Quantum Chromo Dynamics (QCD) is the application of these principles to the interior of the nucleus. Physicists were trying to determine how the nucleus of an atom could hold together. Since the force created by an electric field gets increasingly stronger as you approach the source, like charges repel each other, and considering that most of the local (earthbound) matter contains nuclei that have many protons (and neutrons, too, but neutrons are considered to have zero charge) there must be some force that can overcome the tendency of the protons to repel each other at the close proximity distances that a nucleus requires. Or else all matter would fly apart and revert to hydrogen.
So the physics community, always resourceful, created a new force, the strong nuclear force that, as the name implies, is strong enough to restrain many protons in a space that is only slightly bigger than the sum of their volumes. The trick was that since there was no evidence of such a force outside of the nucleus, the aptly named Strong Nuclear Force must be able to act only at very short distances, a property that is quite at odds with the other two known forces at the time: gravity and the electromagnetic force, for although these latter two do diminish as the distance from the source is increased, those fields obey an inverse square law with respect to that distance, whereas, the Strong force must terminate very close to the boundary of the nucleus.
This theory brought us quarks (the really fundamental components of matter that compose protons, neutrons and antimatter) and the force carriers, the gluons, as a result of the mathematics created to describe the observations. This force is called the color charge, and it comes in red, green and blue. Quarks come in up, down, top, bottom, strange and charm varieties. Since we have no understanding of what the actual properties of these components are, other than their ability to create forces, their names are, as you can see, somewhat whimsical.
We think that we have seen a gluon (or at least a particle of some sort that has the predicted energy). No one, however has ever seen a quark (although it has been reported that protons are lumpy). Conveniently, the rules for QCD require that quarks can never be seen in a fewer numbers than a pair, the minimum number required, by the ‘laws’, to make a real, observable particle.
The fourth fundamental force, the Weak Nuclear Force was created to allow nuclei to have radioactive decay, and violate the rules of the Strong Force. Go figure. Theoretically, this force has been shown to be within the description of the electromagnetic force at high energies and has led to the creation of the Electroweak description.
These discoveries have led to the creation of what is now referred to as the Standard Model.
The Standard Model is the most successful, if cobbled together, theoretical model ever presented by physicists. It is the progeny of QED, QCD and the results of high energy particle analysis over the last three quarters of a century, yet it remains a model constrained by constants derived from experimental evidence.

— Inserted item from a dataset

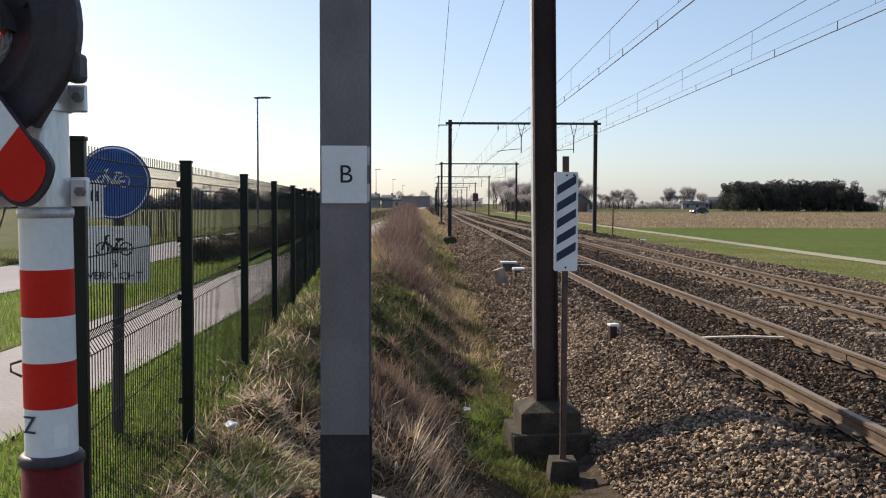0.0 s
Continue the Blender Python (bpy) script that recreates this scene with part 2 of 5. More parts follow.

Oh, and there’s one other thing: the Standard Model does not include gravity.
This is not considered by most to be especially significant or troublesome, since the force of gravity is so weak compared to the other forces at the level of interest for Quantum Mechanics, but clearly, since it is presently thought that gravity is the major force that shapes the universe, without gravity, the Standard Model cannot be said to be a definitive description of matter.

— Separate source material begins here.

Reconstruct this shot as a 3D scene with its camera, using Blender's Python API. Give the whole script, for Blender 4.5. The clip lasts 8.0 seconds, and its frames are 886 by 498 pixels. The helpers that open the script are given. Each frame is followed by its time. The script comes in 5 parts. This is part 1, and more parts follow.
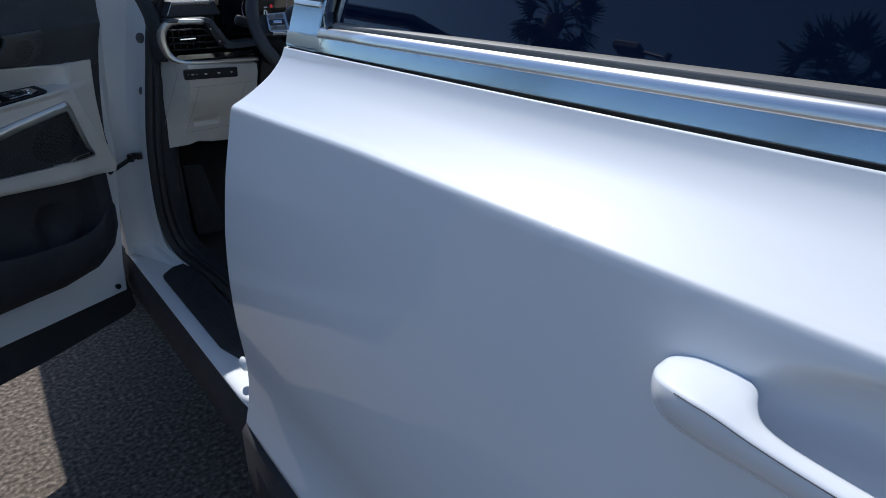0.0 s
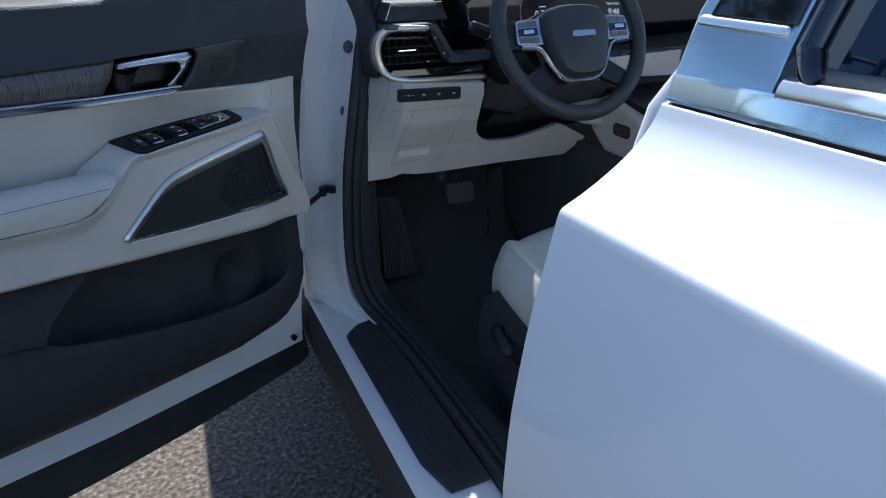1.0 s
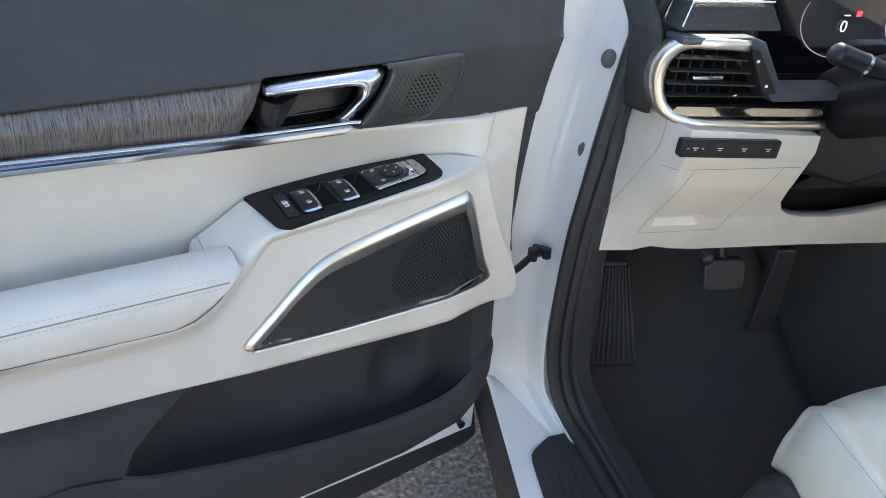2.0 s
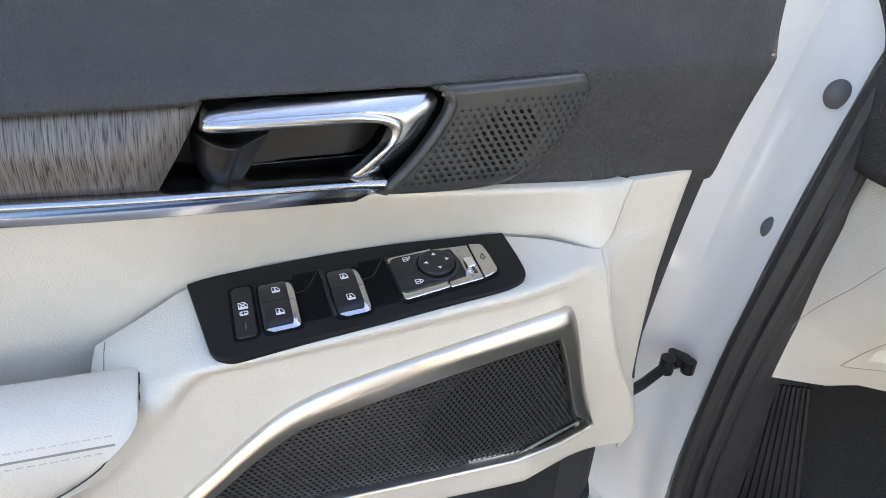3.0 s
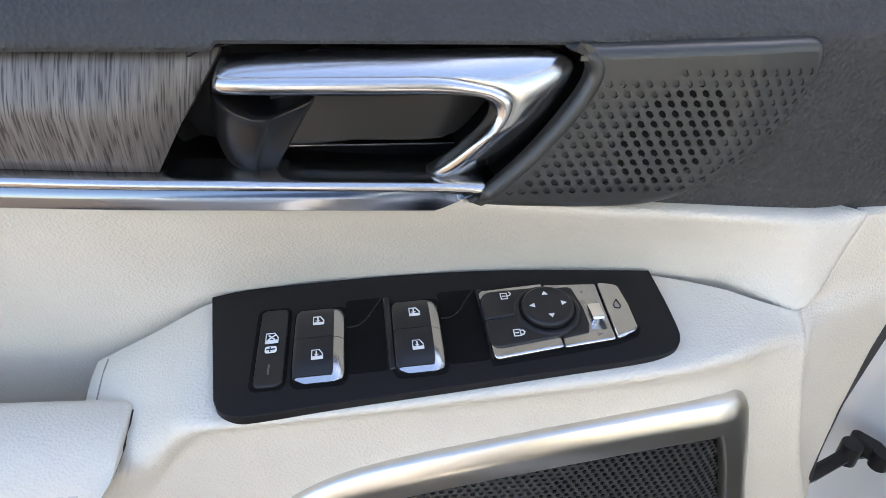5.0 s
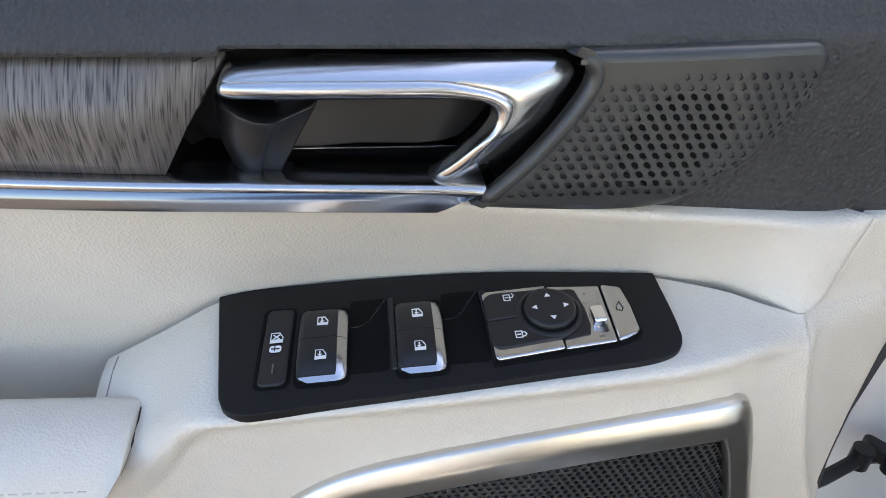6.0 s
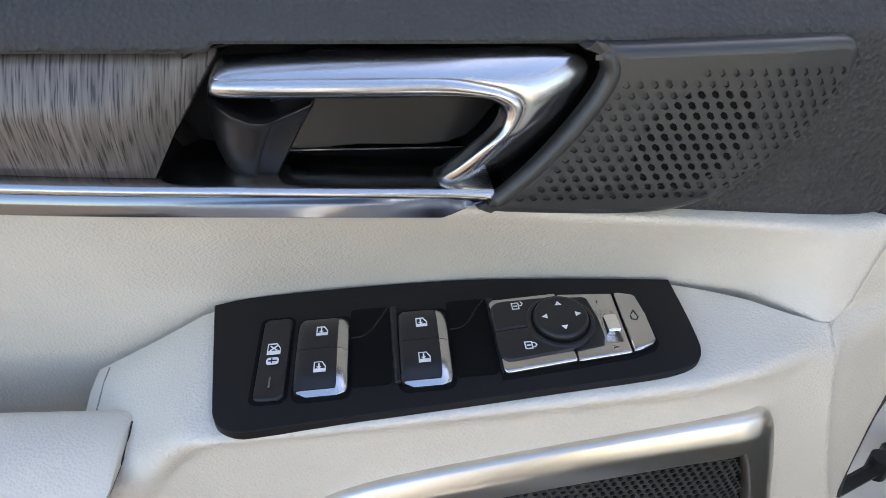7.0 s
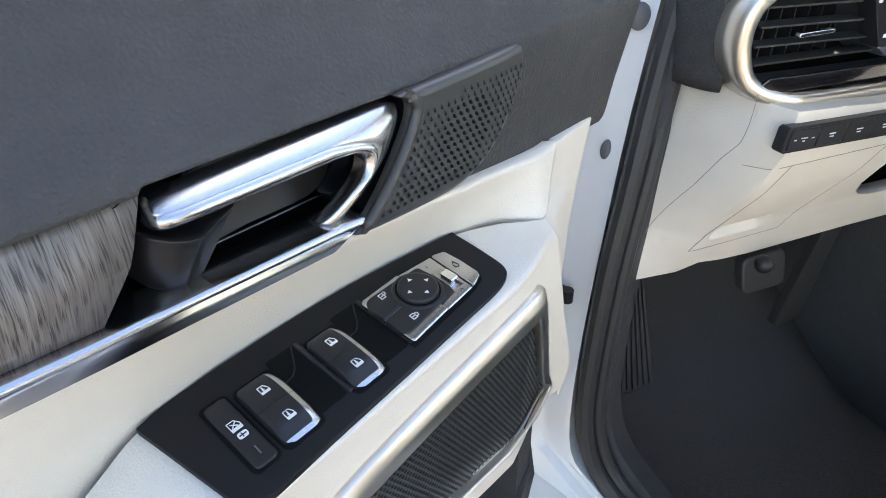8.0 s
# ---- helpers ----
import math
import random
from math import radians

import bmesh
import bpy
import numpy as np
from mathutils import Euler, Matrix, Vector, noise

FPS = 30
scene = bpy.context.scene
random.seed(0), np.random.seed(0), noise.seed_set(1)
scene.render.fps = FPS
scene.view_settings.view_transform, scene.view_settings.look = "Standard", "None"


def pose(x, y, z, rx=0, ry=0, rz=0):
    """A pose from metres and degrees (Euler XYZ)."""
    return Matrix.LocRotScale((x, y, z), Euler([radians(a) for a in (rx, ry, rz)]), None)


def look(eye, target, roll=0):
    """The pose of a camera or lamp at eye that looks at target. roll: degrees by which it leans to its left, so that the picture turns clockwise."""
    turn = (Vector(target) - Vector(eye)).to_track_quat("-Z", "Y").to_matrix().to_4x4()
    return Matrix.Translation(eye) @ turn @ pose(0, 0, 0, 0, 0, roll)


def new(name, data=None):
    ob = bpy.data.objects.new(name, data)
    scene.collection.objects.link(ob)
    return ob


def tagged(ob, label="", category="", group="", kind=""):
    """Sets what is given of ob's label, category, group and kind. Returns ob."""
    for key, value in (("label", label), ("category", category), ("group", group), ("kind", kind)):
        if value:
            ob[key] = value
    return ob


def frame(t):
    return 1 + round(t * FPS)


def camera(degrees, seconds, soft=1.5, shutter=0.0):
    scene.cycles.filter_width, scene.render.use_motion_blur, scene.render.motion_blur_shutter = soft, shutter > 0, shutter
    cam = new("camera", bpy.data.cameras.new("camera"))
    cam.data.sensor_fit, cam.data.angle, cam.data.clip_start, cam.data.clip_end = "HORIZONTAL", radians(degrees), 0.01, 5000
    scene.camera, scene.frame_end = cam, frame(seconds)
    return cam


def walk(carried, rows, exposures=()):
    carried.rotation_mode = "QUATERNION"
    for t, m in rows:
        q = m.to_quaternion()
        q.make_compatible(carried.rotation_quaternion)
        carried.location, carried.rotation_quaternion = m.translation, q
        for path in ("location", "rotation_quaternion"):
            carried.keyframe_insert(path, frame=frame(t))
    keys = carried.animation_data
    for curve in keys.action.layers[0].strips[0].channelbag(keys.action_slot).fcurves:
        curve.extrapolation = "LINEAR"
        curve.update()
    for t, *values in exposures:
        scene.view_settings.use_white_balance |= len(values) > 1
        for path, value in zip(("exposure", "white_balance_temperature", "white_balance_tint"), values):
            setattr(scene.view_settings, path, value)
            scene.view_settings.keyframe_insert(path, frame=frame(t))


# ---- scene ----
cam = camera(69.2, 8.0, soft=0.6)
PATH = [
    (0, (-0.658, -0.802, 1.355), (0.46, 0.616, 0.497), 0.4),
    (0.5, (-0.668, -0.512, 1.35), (0.359, 0.971, 0.486), -0.7),
    (1, (-0.611, -0.285, 1.337), (0.147, 1.346, 0.461), -0.2),
    (1.2, (-0.572, -0.187, 1.346), (0.030, 1.493, 0.443), -0.2),
    (1.5, (-0.562, -0.046, 1.345), (-0.197, 1.693, 0.428), 0.3),
    (1.7, (-0.564, 0.057, 1.339), (-0.256, 1.796, 0.401), 1.0),
    (2.8, (-0.496, 0.447, 1.292), (-0.532, 2.174, 0.284), 2.4),
    (3, (-0.488, 0.493, 1.278), (-0.637, 2.218, 0.277), 2.8),
    (3.5, (-0.49, 0.569, 1.255), (-0.863, 2.228, 0.201), 1.4),
    (4, (-0.504, 0.594, 1.234), (-0.975, 2.237, 0.195), 2.4),
    (4.5, (-0.501, 0.607, 1.232), (-1.002, 2.243, 0.196), 2.6),
    (6, (-0.491, 0.608, 1.235), (-1.057, 2.22, 0.195), 1.7),
    (6.5, (-0.493, 0.61, 1.233), (-1.073, 2.225, 0.207), 1.8),
    (7, (-0.496, 0.62, 1.23), (-1.073, 2.228, 0.191), 1.4),
    (7.3, (-0.511, 0.616, 1.228), (-0.965, 2.252, 0.171), 0.6),
    (7.5, (-0.532, 0.613, 1.230), (-0.731, 2.299, 0.174), 0.9),
    (7.7, (-0.565, 0.603, 1.246), (-0.384, 2.285, 0.180), 0.7),
    (8, (-0.614, 0.566, 1.279), (-0.003, 2.129, 0.192), -1.3),
]
EXPOSURES = [(0.0, 0.03, 5650, 10), (0.5, 0.25, 5550, 10), (1.0, 0.79, 5600, 10), (1.5, 1.78, 6150, 10), (1.7, 2.16, 6600, 10), (2.8, 2.80, 7700, 14), (3.5, 2.84, 7750, 14), (4.5, 2.84, 7750, 14), (6.0, 2.60, 7650, 14), (6.5, 2.54, 7650, 14), (7.0, 2.54, 7650, 14), (7.5, 2.54, 7800, 13), (8.0, 2.94, 7550, 12)]
walk(cam, [(t, look(eye, target, roll)) for t, eye, target, roll in PATH], EXPOSURES)

# ---- world and sun ----
SUN_WAY = Vector((0.305, 0.85, 1.0)).normalized()
world = bpy.data.worlds.new("sky")
scene.world = world
world.use_nodes = True
wn = world.node_tree
sky = wn.nodes.new("ShaderNodeTexSky")
sky.sky_type = "NISHITA"
sky.sun_disc = False
sky.ozone_density, sky.dust_density = 2.5, 0.6
sky.sun_elevation = math.asin(SUN_WAY.z)
sky.sun_rotation = math.atan2(SUN_WAY.x, SUN_WAY.y)
wn.links.new(sky.outputs[0], wn.nodes["Background"].inputs[0])
wn.nodes["Background"].inputs[1].default_value = 0.105
sun = new("sun", bpy.data.lights.new("sun", "SUN"))
sun.data.energy, sun.data.angle, sun.data.color = 4.2, radians(0.55), (1.0, 0.93, 0.82)
sun.matrix_world = look(SUN_WAY * 20, (0, 0, 0))


# ---- materials ----
def material(name, colour, rough=0.5, metal=0.0, coat=0.0, spec=0.5):
    m = bpy.data.materials.new(name)
    m.use_nodes = True
    b = m.node_tree.nodes["Principled BSDF"]
    b.inputs["Base Color"].default_value = (*colour, 1)
    b.inputs["Roughness"].default_value = rough
    b.inputs["Metallic"].default_value = metal
    b.inputs["Coat Weight"].default_value = coat
    b.inputs["Coat Roughness"].default_value = 0.03
    b.inputs["Specular IOR Level"].default_value = spec
    return m


def coords(m, stretch=(1, 1, 1), turn=(0, 0, 0)):
    n, l = m.node_tree.nodes, m.node_tree.links
    tc, mp = n.new("ShaderNodeTexCoord"), n.new("ShaderNodeMapping")
    mp.inputs["Scale"].default_value = stretch
    lean = n.new("ShaderNodeMapping")
    lean.inputs["Rotation"].default_value = turn
    l.new(tc.outputs["Object"], lean.inputs[0])
    l.new(lean.outputs[0], mp.inputs[0])
    return mp.outputs[0]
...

Still, it is the Standard Model which dominates the thinking of our current brain trust of theoretical particle physicists, and it is through the laws, assumptions and mathematical structures that we currently interpret the observations that we make, especially when we are smashing particles together at high velocities.
The relative strengths of this theory and the structure that it envisions will not be addressed here, but it should be pointed out that as long as one follows its precepts, it is a very accurate, inclusive and internally consistent theory, and is obviously very popular, at least among physicists.
There are however, a few problems with the Standard Model as it exists today that should be pointed out. They are:
- All interactions are considered to be between point-like particles, that is, particles that have no lower level boundary. The real problem with this assumption will surface in one of the following bullets, but for the time being, let’s just note that this assumption does not match the reality of particles, particularly like the proton and the neutron, which are real and do have a measurable size.
- As stated previously, the Standard Model does not include gravity. Well, three out of four still gets you a ‘C’ in school.
- It relies heavily on probabilistic theory. This works, but is not philosophically satisfying.
- It assumes that neutrinos have no mass. (Note for those of you who do not know what a neutrino is: the name is Italian for ‘little one’, and it is a particulate byproduct of neutron decay and fusion. They are so small and interact so weakly with other matter that a beam of them, if you could make one, would pass straight through the Earth relatively unscathed). We now know that they do have mass. Added to this problem is that there are three types, each with different masses that can somehow change from one type to the other without releasing or absorbing energy. This is a much bigger problem with this theory than it appears to be for most.
- It relies on 18 different and particular empirically determined constants, well 21 if you count the speed of light (c), Planck’s Constant (h) and Newton’s gravitational constant (G). Being that there are only 12 different particulate categories, this seems like a lot of information that cannot be determined by the theoretical construct.
- In order to generate mass in the particles in the Standard Model, they must pass through a mysterious field created by the Higgs boson, named after its creator, Peter Higgs. At the time of this writing, some empirical evidence of the Higgs boson exists, and the estimates for its mass (hence, energy) cover a relatively wide range of energy distribution. They might have found it with the Large Hadron Collider (where they commonly refer to it as “the God Particle”), but at this point in time, although they have found a ‘particle’ at about the assumed energy level, none of the assumed properties have been evidenced and there is still some discussion as to the validity of the findings. So for now, lacking absolute proof of its existence, it remains another hole in the theory, since without the Higgs, there can be no mass in the universe
- Most disturbing of all is the tendency for some of the terms utilized to tend toward infinity or zero. A good example of this comes from the formula for the mass energy of an electron. The expression for that is:
Mem = q2/8πre
Where: Mem is the mass energy
q is the chrage
And re is the radius is the distance from the point source.
- Since the electron is considered to be a wave-particle without a true surface, the value of the radius, re, can go just as low as we want it to. As it tends toward zero, the value of the mass energy, Mem in this equation goes to infinity (as the denominator tends toward zero). This does not match observations. So in order to circumvent the consequences of the formulation, the clever quantum mechanics physicists have invented a process called renormalization; which roughly translates to mean that since we know that the answer is finite, we can just ignore the calculated answer and substitute in the empirical value whenever we need to. (OK, it’s really not quite that blatant, but in principle, it is.) This is not the only renormalization necessary to keep the Standard Model from blowing up.
The underlying message from this very limited discussion of Quantum Mechanics and the Standard Model is this: although it has proven to be a very useful theoretical framework with which to describe the subatomic universe, and despite the fact that these theories have proven very powerful and have driven the creation of many of the more recently conceived devices, such as lasers, LED’s and transistors (and quantum computing if it ever comes of age), they are founded on some untenable assumptions, rely heavily on empirical data and involve calculation techniques that in many instances, are questionable at best.
In order to provide a comprehensive definition of the universe of matter and energy, we must do better than this.